Even though a secured loan means less interest and more money to borrow, this type of loan is decreasing in popularity. As these loans are secured to the value of your home, some people have become wary to take such a risk, especially when the economy is going through such a crisis. The faint possibility of losing a home is too much for some people to bear.

Of course, the risk is substantial. If you don’t keep up with repayments the penalty is your home, which could seriously affect your borrowing power in the future. To take out a secured loan you must feel confident that you’ll be able to keep up with repayments for the duration of the loan.

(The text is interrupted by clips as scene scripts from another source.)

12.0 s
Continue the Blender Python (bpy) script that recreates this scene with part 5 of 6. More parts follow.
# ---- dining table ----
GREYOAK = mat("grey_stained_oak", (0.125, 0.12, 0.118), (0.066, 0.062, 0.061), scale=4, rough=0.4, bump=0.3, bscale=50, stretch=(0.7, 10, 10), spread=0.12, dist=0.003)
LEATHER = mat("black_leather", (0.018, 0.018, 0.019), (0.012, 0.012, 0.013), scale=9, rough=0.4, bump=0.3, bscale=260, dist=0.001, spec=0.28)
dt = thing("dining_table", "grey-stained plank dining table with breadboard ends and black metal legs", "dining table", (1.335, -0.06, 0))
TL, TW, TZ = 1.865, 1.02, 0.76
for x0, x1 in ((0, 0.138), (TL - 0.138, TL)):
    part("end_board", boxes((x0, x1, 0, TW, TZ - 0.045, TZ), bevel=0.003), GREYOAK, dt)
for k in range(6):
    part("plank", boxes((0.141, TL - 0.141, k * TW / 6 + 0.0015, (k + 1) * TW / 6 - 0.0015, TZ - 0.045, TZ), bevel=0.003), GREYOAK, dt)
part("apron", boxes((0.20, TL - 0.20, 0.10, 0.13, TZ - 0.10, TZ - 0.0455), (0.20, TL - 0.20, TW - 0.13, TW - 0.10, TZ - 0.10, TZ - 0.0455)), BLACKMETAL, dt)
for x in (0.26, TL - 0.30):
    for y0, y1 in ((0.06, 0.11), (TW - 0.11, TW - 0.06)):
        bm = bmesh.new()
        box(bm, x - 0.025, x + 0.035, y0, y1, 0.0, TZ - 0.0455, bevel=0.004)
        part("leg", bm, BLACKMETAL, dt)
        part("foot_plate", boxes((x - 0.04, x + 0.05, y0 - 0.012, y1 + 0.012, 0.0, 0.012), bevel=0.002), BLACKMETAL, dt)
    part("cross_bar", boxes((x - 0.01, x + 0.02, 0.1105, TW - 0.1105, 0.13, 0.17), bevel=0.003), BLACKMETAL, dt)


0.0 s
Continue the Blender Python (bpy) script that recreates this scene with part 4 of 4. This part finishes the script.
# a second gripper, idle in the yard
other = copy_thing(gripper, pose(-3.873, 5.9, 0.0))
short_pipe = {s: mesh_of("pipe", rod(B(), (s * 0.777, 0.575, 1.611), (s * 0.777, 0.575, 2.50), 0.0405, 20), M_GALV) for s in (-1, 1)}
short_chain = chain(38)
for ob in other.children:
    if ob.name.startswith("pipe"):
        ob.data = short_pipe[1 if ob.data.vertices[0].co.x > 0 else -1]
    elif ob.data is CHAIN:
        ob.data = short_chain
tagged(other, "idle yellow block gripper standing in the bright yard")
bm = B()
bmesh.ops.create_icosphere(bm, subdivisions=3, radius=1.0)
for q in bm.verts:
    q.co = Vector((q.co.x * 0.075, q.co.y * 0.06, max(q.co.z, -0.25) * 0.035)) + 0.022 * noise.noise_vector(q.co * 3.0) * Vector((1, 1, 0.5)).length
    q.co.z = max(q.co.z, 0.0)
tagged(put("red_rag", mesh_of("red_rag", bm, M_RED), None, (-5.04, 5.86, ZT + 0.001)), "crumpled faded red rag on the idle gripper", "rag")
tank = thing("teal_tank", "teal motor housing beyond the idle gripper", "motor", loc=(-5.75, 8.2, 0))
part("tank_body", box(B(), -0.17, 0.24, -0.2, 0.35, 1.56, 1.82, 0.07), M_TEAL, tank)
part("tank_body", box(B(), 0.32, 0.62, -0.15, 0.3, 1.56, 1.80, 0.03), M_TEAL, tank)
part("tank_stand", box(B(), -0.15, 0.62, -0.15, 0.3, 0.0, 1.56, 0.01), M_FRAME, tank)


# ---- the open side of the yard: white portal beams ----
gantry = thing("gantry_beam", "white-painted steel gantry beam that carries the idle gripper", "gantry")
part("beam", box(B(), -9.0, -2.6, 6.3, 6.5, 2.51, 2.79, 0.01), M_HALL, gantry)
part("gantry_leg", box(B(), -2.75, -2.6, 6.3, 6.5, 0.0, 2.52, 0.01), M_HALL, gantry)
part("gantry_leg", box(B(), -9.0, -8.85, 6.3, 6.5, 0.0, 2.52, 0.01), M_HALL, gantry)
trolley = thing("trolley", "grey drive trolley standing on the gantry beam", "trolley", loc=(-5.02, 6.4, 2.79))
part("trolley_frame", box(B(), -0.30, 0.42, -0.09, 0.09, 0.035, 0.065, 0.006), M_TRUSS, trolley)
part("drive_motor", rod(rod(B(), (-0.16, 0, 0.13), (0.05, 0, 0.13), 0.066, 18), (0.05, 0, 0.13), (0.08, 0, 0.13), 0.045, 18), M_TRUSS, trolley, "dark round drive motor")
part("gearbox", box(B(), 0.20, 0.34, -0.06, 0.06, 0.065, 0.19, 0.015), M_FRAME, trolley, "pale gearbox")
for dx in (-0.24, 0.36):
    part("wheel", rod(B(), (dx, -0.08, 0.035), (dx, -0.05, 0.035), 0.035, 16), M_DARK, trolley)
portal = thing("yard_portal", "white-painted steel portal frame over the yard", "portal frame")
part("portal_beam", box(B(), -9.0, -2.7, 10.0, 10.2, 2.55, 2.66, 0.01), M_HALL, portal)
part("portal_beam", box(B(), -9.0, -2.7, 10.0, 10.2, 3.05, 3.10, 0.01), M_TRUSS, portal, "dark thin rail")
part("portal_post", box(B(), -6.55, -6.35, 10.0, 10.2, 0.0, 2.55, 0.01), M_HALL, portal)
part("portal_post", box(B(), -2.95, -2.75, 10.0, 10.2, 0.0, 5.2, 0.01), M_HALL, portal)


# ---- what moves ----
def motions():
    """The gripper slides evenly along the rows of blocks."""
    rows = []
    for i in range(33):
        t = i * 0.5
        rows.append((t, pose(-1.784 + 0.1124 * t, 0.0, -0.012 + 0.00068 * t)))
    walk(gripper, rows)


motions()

If you can get past the risk of securing your home for a loan, there are actually some great benefits. One is that you are able to borrow much more than you could with an unsecured loan. Unsecured loans are capped at £25,000, whereas you can borrow a lot more with a secured loan.

Also, secured loans offer a better rate of interest as you are more likely to have a better credit score if accepted, and obviously you are more likely to keep up the repayments than if nothing is secured to the borrowed money. Another benefit is the time span of the loan.

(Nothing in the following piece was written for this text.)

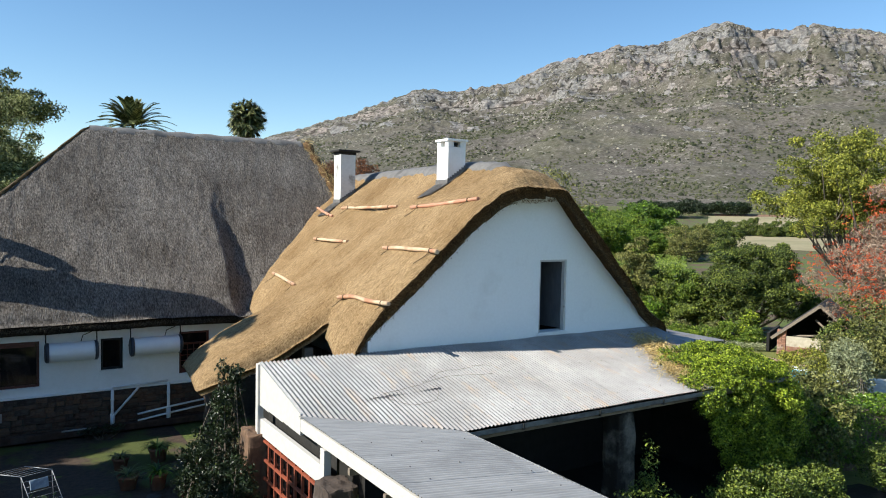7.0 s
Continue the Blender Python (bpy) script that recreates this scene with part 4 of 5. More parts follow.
def geyser(x0, x1, zc):
    """A white solar geyser drum slung on the wall."""
    ob = thing("geyser_drum", "white horizontal geyser drum slung under the eaves", "water heater", ((x0 + x1) / 2, WY - 0.36, zc), "geysers on the house wall")
    h = (x1 - x0) / 2
    turn = pose(0, 0, 0, 0, 90, 0)
    bm = lathe([(0.20, -h), (0.265, -h + 0.02), (0.27, -h + 0.06), (0.27, h - 0.06), (0.265, h - 0.02), (0.2, h)], 28)
    bm.transform(turn)
    part("drum", bm, WHITE_METAL, ob)
    for s in (-1, 1):
        bm = lathe([(0.22, 0), (0.285, 0.0), (0.285, 0.07), (0.24, 0.10)], 28)
        bm.transform(pose(s * (h - 0.02), 0, 0, 0, 90 * s, 0))
        part("end_cap", bm, DARK_PLASTIC, ob)
        bm = tube([(s * (h + 0.05), 0.05, 0.2), (s * (h + 0.05), 0.1, 0.55)], 0.018, 6)
        tube([(s * (h + 0.05), 0.0, 0.0), (s * (h + 0.05), 0.36, 0.0)], 0.025, 6, bm)
        part("hanger", bm, SOOT_SHADE, ob)
    bm = tube([(h * 0.4, 0.1, 0.26), (h * 0.5, 0.2, 0.42), (h * 0.9, 0.3, 0.5)], 0.013, 6)
    part("supply_pipe", bm, SOOT_SHADE, ob)


geyser(-10.72, -9.50, 2.82)
geyser(-8.48, -7.14, 2.82)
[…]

With secured loans you can make repayments for up to twenty-five years, as opposed to unsecured loans which usually have to be paid within ten years. With the payment being spread over a longer period, it means the repayments are likely to be cheaper.

Secured loans are a long term decision, so make sure you compare loans from different providers to make sure you are getting the best deal. By shopping around for personal loans you are less likely to end up paying astronomical prices for interest.